Johan Santana was fresh off a Cy Young Award winning season. He was far and away the best pitcher in baseball and one of the only professional athletes I got to see play in Minnesota who became an icon of the sport. In my mind there is absolutely no way Toby Hall would do anything other than ground one of Santana’s signature sliders to the shortstop for an easy 6-3 out.
Santana started out true to form, retiring the first seven players he faced. With one out in the third inning and not a baserunner in the game, Toby Hall stepped up to bat, and four obnoxious kids stood up behind home plate and cheered like it was game seven of the World Series. Hall was not amused. We knew he could hear us, because we were five rows behind home plate and because we could hear our own echoes in the domed stadium.
Santana came to the set position on the mound, nodded at the sign from his catcher, and went into his delivery. A four seam fastball came streaming out of his hand headed for the inside black of the plate. At the time Santana’s fastball consistently hit 96 mph, and was deadly accurate. Either through divine providence, a good scouting report, or just a damn lucky guess, Hall saw the fastball coming, got his hands through the box, extended, and pulled a line shot into the left-center gap.
Catchers are not typically known for their speed, and Hall was no exception. He lumbered around first and made his way toward second. It would have been an easy standup double for any middle infielder, but the relay coming in had a chance on the slower Hall. Second baseman Luis Rivas applied the tag to Hall’s shoulder blade sliding headfirst as his arms wrapped around the bag. Safe.
I admit I am proud of my reaction. I heard the crack of the bat, then saw the flight of the ball, and gasped at the tag. My first thought was, “No way.”
Then, “You have got to be kidding me.”
Then, “This is awesome.”
And after that, I was all smiles. I knew I could easily leave the stadium and never be held accountable for my bet. I knew legally and ethically there was no way Hall would ever actually accept payment for the bet. But I knew what I had to do. Knowing full well that my twenty-dollar bill would end up in the back pocket of the bat boy, I flagged him over after the game. My friends and I leaned over the railing trying to explain our situation to the bat boy.
“Hey do you know anyway I can get something to Toby Hall?” I asked as inconspicuously possible.
He laughed, “Are you the guys who made that bet about his first at-bat?”
“Ya, that’s me and I think I need to pay up can you get him this twenty for me?”

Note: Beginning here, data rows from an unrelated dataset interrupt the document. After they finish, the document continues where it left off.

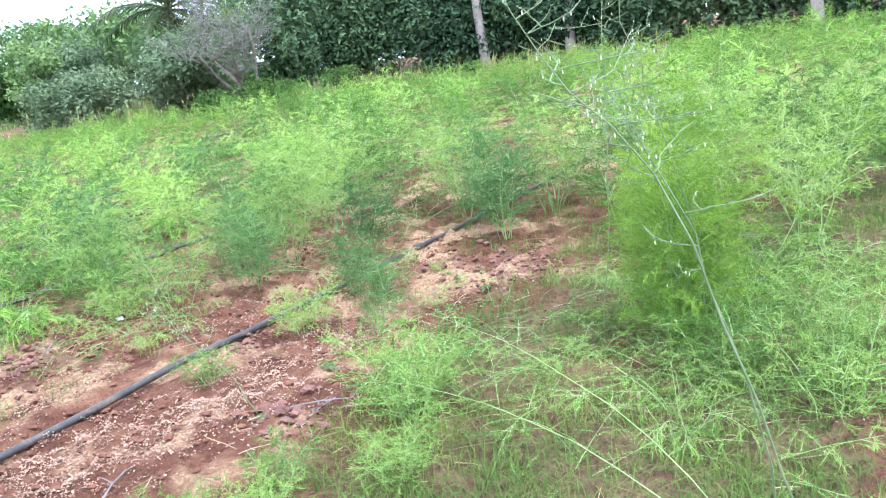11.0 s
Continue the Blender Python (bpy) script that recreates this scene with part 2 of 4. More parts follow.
def ground_material():
    m = bpy.data.materials.new("field_soil")
    m.use_nodes = True
    t = m.node_tree
    p = t.nodes["Principled BSDF"]
    p.inputs["Roughness"].default_value = 0.95
    p.inputs["Specular IOR Level"].default_value = 0.15
    c = t.nodes.new("ShaderNodeTexCoord")

    def noise_tex(scale, detail=5.0, rough=0.6):
        n = t.nodes.new("ShaderNodeTexNoise")
        n.inputs["Scale"].default_value, n.inputs["Detail"].default_value, n.inputs["Roughness"].default_value = scale, detail, rough
        t.links.new(c.outputs["Object"], n.inputs["Vector"])
        return n.outputs["Fac"]

    def ramp(value, stops):
        r = t.nodes.new("ShaderNodeValToRGB")
        e = r.color_ramp.elements
        while len(e) < len(stops):
            e.new(0.5)
        for i, (pos, col) in enumerate(stops):
            e[i].position, e[i].color = pos, (*col, 1)
        t.links.new(value, r.inputs[0])
        return r.outputs[0]

    def mix(fac, a, b):
        n = t.nodes.new("ShaderNodeMix")
        n.data_type = "RGBA"
        t.links.new(fac, n.inputs[0])
        t.links.new(a, n.inputs[6])
        t.links.new(b, n.inputs[7])
        return n.outputs[2]

    def mask(value, lo, hi):
        n = t.nodes.new("ShaderNodeMapRange")
        n.interpolation_type = "SMOOTHSTEP"
        n.inputs["From Min"].default_value, n.inputs["From Max"].default_value = lo, hi
        t.links.new(value, n.inputs[0])
        return n.outputs[0]

    def calc(op, a, b):
        n = t.nodes.new("ShaderNodeMath")
        n.operation = op
        for i, v in enumerate((a, b)):
            if isinstance(v, (int, float)):
                n.inputs[i].default_value = v
            else:
                t.links.new(v, n.inputs[i])
        return n.outputs[0]

    s = t.nodes.new("ShaderNodeSeparateXYZ")
    t.links.new(c.outputs["Object"], s.inputs[0])
    grain = noise_tex(55, 6)
    red = ramp(noise_tex(5, 8), [(0.3, (0.082, 0.035, 0.021)), (0.5, (0.175, 0.08, 0.044)), (0.7, (0.29, 0.15, 0.084))])
    tan = ramp(grain, [(0.3, (0.272, 0.152, 0.078)), (0.5, (0.454, 0.292, 0.158)), (0.72, (0.657, 0.478, 0.267))])
    green = ramp(noise_tex(22, 6), [(0.35, (0.12, 0.075, 0.04)), (0.5, (0.16, 0.12, 0.055)), (0.68, (0.21, 0.20, 0.07))])
    dry = ramp(noise_tex(3, 6), [(0.32, (0.15, 0.085, 0.05)), (0.5, (0.20, 0.15, 0.06)), (0.68, (0.30, 0.26, 0.11))])
    husk_mask = mask(noise_tex(1.9, 3), 0.49, 0.62)
    col = mix(husk_mask, red, tan)
    # weedy cover away from the hose, thick before and behind the first bare bed
    near = calc("SUBTRACT", 1.0, mask(s.outputs[1], 1.6, 2.2))
    path = calc("SUBTRACT", 1.0, mask(s.outputs[1], -0.1, 0.35))
    far = mask(s.outputs[1], 3.3, 6.5)
    cover = calc("MULTIPLY", calc("SUBTRACT", calc("ADD", near, calc("MULTIPLY", far, 0.8)), path), 0.42)
    cover = calc("ADD", noise_tex(1.3, 5), cover)
    col = mix(mask(cover, 0.72, 0.95), col, green)
    left = calc("MULTIPLY", calc("SUBTRACT", 1.0, mask(s.outputs[0], -3.8, -2.6)), mask(s.outputs[1], 3.5, 6.0))
    beyond = mask(s.outputs[1], 30.0, 46.0)
    wild = calc("MAXIMUM", left, beyond)
    col = mix(mask(calc("ADD", calc("MULTIPLY", wild, 0.6), noise_tex(0.45, 5)), 0.72, 0.95), col, dry)
    t.links.new(col, p.inputs["Base Color"])
    b = t.nodes.new("ShaderNodeBump")
    b.inputs["Strength"].default_value, b.inputs["Distance"].default_value = 0.95, 0.034
    crumbs = t.nodes.new("ShaderNodeTexVoronoi")
    crumbs.inputs["Scale"].default_value = 42.0
    t.links.new(c.outputs["Object"], crumbs.inputs["Vector"])
    relief = calc("ADD", calc("ADD", grain, noise_tex(18, 5)), calc("MULTIPLY", crumbs.outputs["Distance"], -0.9))
    t.links.new(relief, b.inputs["Height"])
    t.links.new(b.outputs[0], p.inputs["Normal"])
    return m


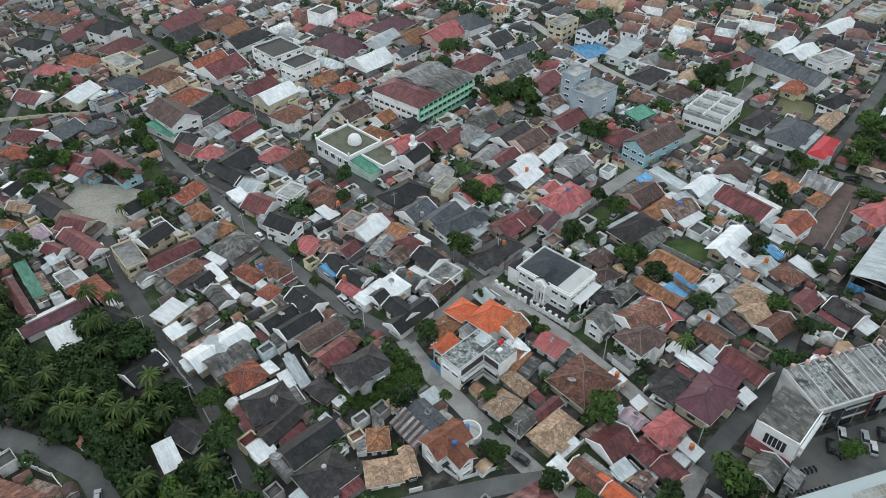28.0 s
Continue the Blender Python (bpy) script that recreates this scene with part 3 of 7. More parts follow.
build_viaduct()


def build_station():
    """Barrel-roofed station over the railway: main vault, two lower end canopies, clad body on piers, white fins and trusses."""
    S0, S1 = 85.0, 178.5
    st = root("railway_station", *rail_at(0), 0, VA, "elevated railway station with curved silver metal roof on piers", "station")

    def vault(a, b, low, high, z_low, z_high, thick, n=26, skew=(0.0, 0.0)):
        """A roof shell curving up from the low southern eave to the high northern edge."""
        run, rise = high - low, z_high - z_low
        rad = (run * run + rise * rise) / (2 * rise)
        ang = math.asin(run / rad)
        g, f = [], []
        for x, sk in ((a, skew[0]), (b, skew[1])):
            for r in (rad, rad - thick):
                for k in range(n + 1):
                    t = -ang + ang * k / n
                    g.append((x + sk * k / n, high + r * math.sin(t), z_high - rad + r * math.cos(t)))
        m = n + 1
        for k in range(n):
            f += [(k, k + 1, 2 * m + k + 1, 2 * m + k), (m + k + 1, m + k, 3 * m + k, 3 * m + k + 1), (k + 1, k, m + k, m + k + 1),
                  (2 * m + k, 2 * m + k + 1, 3 * m + k + 1, 3 * m + k)]
        for k in (0, n):
            f.append((k, 2 * m + k, 3 * m + k, m + k))
        return g, f
    part("main_roof", vault(S0, S1 - 4, -9.0, 6.6, 14.0, 18.3, 0.35, skew=(0, 7.5)), "station_roof", st, "curved silver-grey metal roof")
    for a, b, sk in ((S0 - 10, S0 + 0.5, (0, 0)), (S1 - 4.5, S1 + 3, (7.5, 9.5))):
        part("end_canopy", vault(a, b, -8.8, 5.6, 13.2, 17.2, 0.3, skew=sk), "station_roof", st, "lower curved end canopy")
    for a, sk in ((S0 - 10.15, 0), (S0 - 0.2, 0), (S1 - 4, 7.5), (S1 + 2.95, 9.5)):
        lo_, hi_, za, zb = (-9.15, 6.7, 13.98, 18.42) if a in (S0 - 0.2, S1 - 4) else (-8.95, 5.7, 13.18, 17.32)
        part("roof_edge", vault(a, a + 0.35, lo_, hi_, za, zb, 0.6, skew=(sk, sk)), "trim_white", st, "white roof edge band")
    # back slope, out of the low afternoon light, and the tall north wall below it
    part("back_wall", box(S0 + 0.4, S1 + 2.6, 6.4, 6.65, 7.6, 18.0), "cladding", st, "pale grey north wall")
    strip = []
    run, rise = 15.6, 4.3
    rad = (run * run + rise * rise) / (2 * rise)
    for i in range(74):
        for j in range(3):
            t0 = -0.175 + j * 0.034
            a = S0 + 13 + i * 1.1
            pts = [(x, 6.6 + (rad + 0.04) * math.sin(t), 18.3 - rad + (rad + 0.04) * math.cos(t)) for x in (a, a + 0.98) for t in (t0, t0 + 0.030)]
            strip.append((pts, [(0, 2, 3, 1)]))
    part("skylight_strip", join(*strip), "skylight_sheet", st, "pale weathered skylight panels in a strip")
    # body
    part("body_wall", box(S0 + 1, S1 - 5, -7.6, -7.3, 6.2, 13.6), "cladding", st, "pale grey clad side wall")
    part("platform_floor", box(S0 - 8, S1 + 4, -7.6, 6.4, 6.4, 7.6), "concrete_pale", st)
    part("eave_beam", box(S0, S1 - 4, -9.25, -8.95, 13.1, 13.98), "trim_white", st, "white eave gutter")
    part("side_beam", box(S0, S1 - 4, -8.9, -8.5, 12.1, 12.6), "trim_white", st, "white horizontal rail under the eaves")
    fin = fix(mesh_of("fin", *join(beam((0, -8.75, 12.3), (0, -7.8, 8.9), 0.4, 0.5), beam((0, -9.0, 13.5), (0, -7.6, 12.4), 0.22, 0.22)), "trim_white"))
    bracket = fix(mesh_of("bracket", *join(box(-0.11, 0.11, -9.05, -8.55, 12.5, 13.6), beam((0, -9.0, 13.5), (0, -7.6, 12.4), 0.2, 0.2)), "trim_white"))
    slot = fix(mesh_of("vent_panel", *join(box(-1.4, 1.4, -8.72, -8.6, 12.62, 12.98), box(-1.4, 1.4, -8.86, -8.74, 13.12, 13.46)), "concrete_pale"))
    infill = fix(mesh_of("wall_panel", *box(-1.32, 1.32, -7.66, -7.61, 9.1, 12.1), "concrete"))
    for i in range(28):
        x = S0 + 2.2 + i * 3.12
        if 3 <= i <= 19 or i in (21, 28):
            child("fin", fin, st, (x, 0, 0), label="white slanting steel strut")
            if i < 19:
                child("wall_panel", infill, st, (x + 1.56, 0, 0), label="recessed grey wall panel")
        else:
            child("bracket", bracket, st, (x, 0, 0), label="short white eave bracket")
        child("vent_panel", slot, st, (x + 1.56, 0, 0), label="pale louvre panel")
    for x0, sg in ((S0 - 7, 1), (S1 + 3, -1)):
        for a, b in (((0, 13.3), (6.5, 13.3)), ((0, 13.3), (4, 6.8)), ((4, 6.8), (8, 6.8)), ((1, 12.5), (7, 13.1)), ((2, 11), (6, 13.3)), ((3, 9.4), (7.5, 12.5)), ((4, 6.8), (7.6, 13.2)), ((6, 6.8), (3.2, 13.3)), ((8, 6.8), (7.8, 13.3))):
            part("truss_bar", beam((x0 + sg * a[0], -7.8, a[1]), (x0 + sg * b[0], -7.8, b[1]), 0.28, 0.28), "trim_white", st, "white slanting steel tube")
        part("end_floor", box(min(x0, x0 + sg * 9), max(x0, x0 + sg * 9), -7.9, 6.2, 6.2, 6.9), "trim_white", st)
    pier = fix(mesh_of("station_pier", *join(box(-0.8, 0.8, -4.4, -2.8, -1, 6.0), box(-0.8, 0.8, 2.8, 4.4, -1, 6.0), box(-0.7, 0.7, -6.8, 6.2, 5.4, 6.4)), "concrete_pale"))
    for i in range(12):
        child("station_pier", pier, st, (S0 + 4 + i * 7.9, 0, 0), label="pale concrete portal pier")
    for x in (S0 - 8.5, S1 + 1.5):
        part("end_pier", box(x, x + 3.4, -4.8, 4.8, -1, 6.4), "concrete", st, "broad grey concrete end pier")
    part("sign_board", box(S0 + 63.2, S0 + 65.4, -7.85, -7.67, 9.6, 12.0), "trim_white", st, "plain white sign board")
    part("lightning_mast", tube((S1 - 1, 4, 17.9), (S1 - 1, 4, 24), 0.09, 0.05, 6), "steel", st)
    return st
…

“For sure man, I’ve never seen a fan get under his skin like that before. He was really pissed. I thought it was hilarious. I’ll make sure he gets it.” And he disappeared down the gangway into the clubhouse, and we never saw him or the twenty-dollar bill again.

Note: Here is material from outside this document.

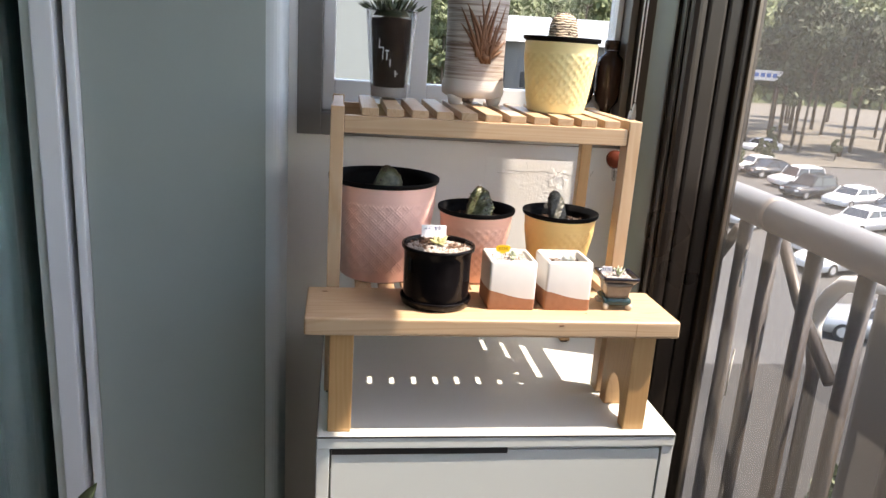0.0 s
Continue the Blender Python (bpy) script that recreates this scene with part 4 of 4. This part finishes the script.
def floor_plant():
    p = thing("potted_plant", (-0.30, 0.74, -0.05), "green leafy plant in a plain pot on the floor", "plant")
    part("pot", lathe([(0, 0), (0.06, 0), (0.08, 0.16), (0.084, 0.17), (0.076, 0.17), (0.07, 0.15), (0, 0.15)], 40), DIPPED, p, smooth=True)
    rng = random.Random(2)
    st = part("stem", tube([(0, 0, 0.15), (0.01, 0.0, 0.5), (0.0, 0.02, 0.86)], 0.006, 8), DARKLEAF, p, smooth=True)
    for k in range(40):
        z = rng.uniform(0.35, 0.86)
        part("leaf", leaf_bm(0.07, 0.022, 0.002, -0.2, 6, 6), SPRING, st, "", True, Matrix.Translation((0.01, 0.0, z)) @ pose(0, 0, 0, 0, -rng.uniform(10, 60), rng.uniform(0, 360)))


floor_plant()


# ---- outside ----
GROUND = -8.0
structure("ground", boxed(-900, 900, -900, 1500, GROUND - 1, GROUND), ASPHALT, "pale sunlit asphalt of the car park", "ground")
structure("verge", boxed(20, 140, 66, 400, GROUND - 0.5, GROUND + 0.12), EARTH, "dry earth bank under the trees", "ground")
# Soil colour made very dark to carry the shade over this ground.
structure("planting_bed", boxed(1.5, 34.0, -40, 20.5, GROUND - 0.5, GROUND + 0.1), plain("damp dark planting soil", (0.020, 0.0185, 0.0165), 0.95, vary=0.4, scale=1.2), "planting bed below the block, dark with shade put into its colour", "ground")
structure("facade_outside", boxed(-8, 0.30, 1.402, 1.44, GROUND, -0.2), WHITE_PAINT, "pale outer wall of the block below", "wall")


def railing():
    r = thing("railing", (0.641, 0.5, 0.174), "stainless steel balcony railing with round bars", "railing")
    top = 0.969
    part("handrail", tube([(0, -1.78, top), (0, 1.22, top)], 0.0265, 24), STEEL_SUNLIT, r, smooth=True)
    part("collar", tube([(0, 0.50, top), (0, 0.524, top)], 0.0271, 24), STEEL_SUNLIT, r, smooth=True)
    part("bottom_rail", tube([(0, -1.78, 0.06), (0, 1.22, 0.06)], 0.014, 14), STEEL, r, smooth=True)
    bm = tube([(0, 0, 0.073), (0, 0, top - 0.025)], 0.0112, 14)
    first = None
    for k, y in enumerate([0.583, 0.503, 0.401, 0.296] + [0.296 - 0.105 * q for q in range(1, 20)] + [0.69, 0.80, 0.91, 1.02, 1.13]):
        m = Matrix.Translation((0, y, 0))
        if first is None:
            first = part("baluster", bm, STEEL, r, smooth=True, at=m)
        else:
            o = new("baluster", first.data)
            o.parent, o.matrix_basis = r, m
    part("brace", tube([(0.039, 0.56, top - 0.020), (0.039, 0.47, top - 0.125), (0.039, 0.37, top - 0.205)], 0.0095, 10), STEEL, r, "flat steel brace", smooth=True)
    part("brace", tube([(0.030, 0.655, top - 0.055), (0.039, 0.73, top - 0.135)], 0.0095, 10), STEEL, r, smooth=True)
    for y, z, h in ((0.545, 0.905, 0.06), (0.53, 0.745, 0.08)):
        part("cable_tie", tube([(-0.014, y, z), (-0.017, y - 0.002, z - h * 0.5), (-0.016, y, z - h)], 0.0014, 6), WHITE_PAINT, r, "white plastic cable tie", smooth=True)
    part("slab", boxed(-0.0285, 0.045, -1.78, 1.22, -0.12, 0.0), CONCRETE, r)
    for y in (-1.7, -0.6, 0.5, 1.15):
        part("mount", tube([(0, y, 0.0), (0, y, 0.048)], 0.012, 10), STEEL, r, smooth=True)


railing()


def pipe_bow():
    p = thing("bent_pipe", (0.74, 1.0, 0.95), "pale bent plastic pipe outside the railing", "pipe")
    part("pipe", tube([(0.05, -0.10, 0.118), (0.02, -0.07, 0.114), (0.0, -0.037, 0.103), (0.0, -0.016, 0.080), (0.0, 0.001, 0.055), (0.0, 0.012, 0.020), (0.0, 0.004, -0.007)], 0.0125, 14), WHITE_PAINT, p, smooth=True)
    part("sleeve", tube([(0.0, 0.0035, -0.0075), (0.0, -0.010, -0.05), (0.0, -0.014, -0.30), (-0.045, -0.014, -0.36)], 0.0105, 12), STEEL, p, "grey lower sleeve", smooth=True)


pipe_bow()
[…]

My friends started going nuts. “Did you hear that man! He said you really got under Toby Hall’s skin. That’s amazing you affected a major league baseball game just by making a bet.”
“Well, I didn’t just make a bet.” I began to fully inform my friends as we walked out reminiscing over our day. There was a part of the story they were not yet privy to.
After I had made the bet and before the game started I went to the bathroom by myself. On the way back I talked to an usher and regaled him with my tale of successfully bating Toby Hall. The usher seemed thoroughly amused by my account, so I took a chance. I handed him my ticket and asked him if there was any way he could get it into Hall’s locker before the start of the game as a subtle way of saying, “this is where you can send the money when you lose this bet.”
The usher loved my idea and assured me he knew the right person to pass the ticket off to. I sat the entire game, not knowing if my ticket stub had made it into Hall’s locker, until the bat boy clearly knew who we were. The bet alone was not enough to anger a player to the point that a lowly bat boy would have heard the story. The ticket must have reached Hall before the start of the game and gotten under his skin. I will spend my entire life not knowing if the twenty-dollar bill ever made it to Hall, but based on my conversation with the bat boy after the game, I have full faith that the support staff at the Hubert H Humphrey Metrodome came through for me and got my ticket stub into Toby Hall’s locker.
As I look back on a story that ultimately amounts to a brief conversation with a forgettable catcher, and giving a crafty bat boy my hard-earned twenty-dollar bill for no good reason in a terrible stadium, I learned several things. First I learned that if you are going to try to mess with an athlete, make sure you know what you are doing. A lot of athletes perform much better when they’re angry, and all they need is some punk kid to piss them off and they can rip a double off a Cy Young Award winner. The second thing I learned, is don’t always follow the rules at your job.
Both Toby Hall and the usher probably broke some sort of rule or protocol with the bet, or getting my ticket into Hall’s locker. However, both men saw an opportunity to make a memorable experience for an avid young fan and instead of saying, ‘Sorry buddy that’s against the rules,’ they allowed their human side to indulge the playful whimsy of the young sports fanatic. Through a willingness to engage, and a minimal effort, the people working at the Metrodome that day gave a lifelong memory to a lifelong baseball.
Next week, I return to the baseball field as on-field Emcee for an independent league team. I am the guy who hosts the dizzy bat race and the other goofy entertainment at the stadium. I see thousands of kids every year fall in love with baseball and I am reminded of what I learned at the Dome. It does not matter how fancy the ballpark is. It doesn’t matter if the player who engaged you in conversation was an All-star of not. It doesn’t even matter who’s head was bobbling on the free bobble head doll. What matters is having a place to call your own, where someone who loved you taught you about this beautiful game. What matters is every little moment when an hourly employee or an old ball player at the end of a grueling road trip gives that little extra effort to make sure a kid leaves with a story and a smile. And yes some of my most fulfilling moments have come at the expense of the slightly bent rule.